By Bill Stokes
Kickass, the doorstop dog, reports that the keeper, finally realizing the futility of his rants concerning outrageous human behavior, turns his attention to cats, largely on the strength of two stories out of Australia, one documenting a crop-destroying infestation of mice and the other describing a population explosion of feral cats to the detriment of natural animal species.
So while we know what the Aussie cats have been doing—and it wasn’t catching mice, the unfortunate Australian problem is reason enough for the keeper to lament how cats obviously did permanent psychological damage to him by making the most god-awful mating sounds directly outside the window where he was trying to sleep during his developmental years.
The yowling and howling was so bad that the young keeper sometimes had to summon his mother in the middle of the night to hear once again her apparent ridiculous explanation that it was “just the cats.”

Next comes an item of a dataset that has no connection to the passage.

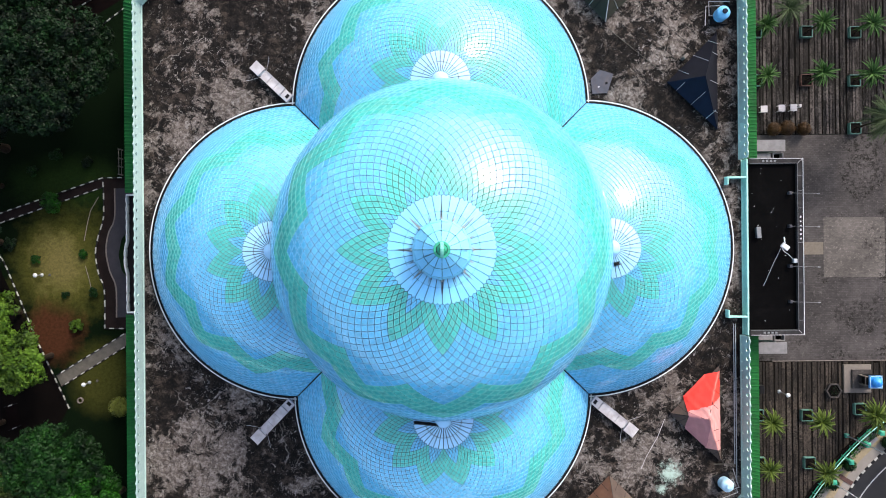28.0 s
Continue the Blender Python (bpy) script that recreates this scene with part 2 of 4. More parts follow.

It was not “just the cats,” it was “mad monsters of the night,” and they were described as such when the keeper recounted his childhood cat-fright experience in previous writing, always incurring the displeasure of cat-loving readers who say cats can do no wrong.
Cats can do wrong! How else to explain the keeper’s inability to concentrate, his inclination to procrastinate, and his waking up in the middle of the night for other than personal plumbing reasons?
It is the cats—the monsters! They are out there in the dark night waiting to do in the keeper as if he were nothing more than an overgrown mouse. There is no way to get back to sleep when that verity climbs into your bed. The keeper would wake Phyllis for reassurance but there is no certainty that she would to react with the patience of a comforting mother.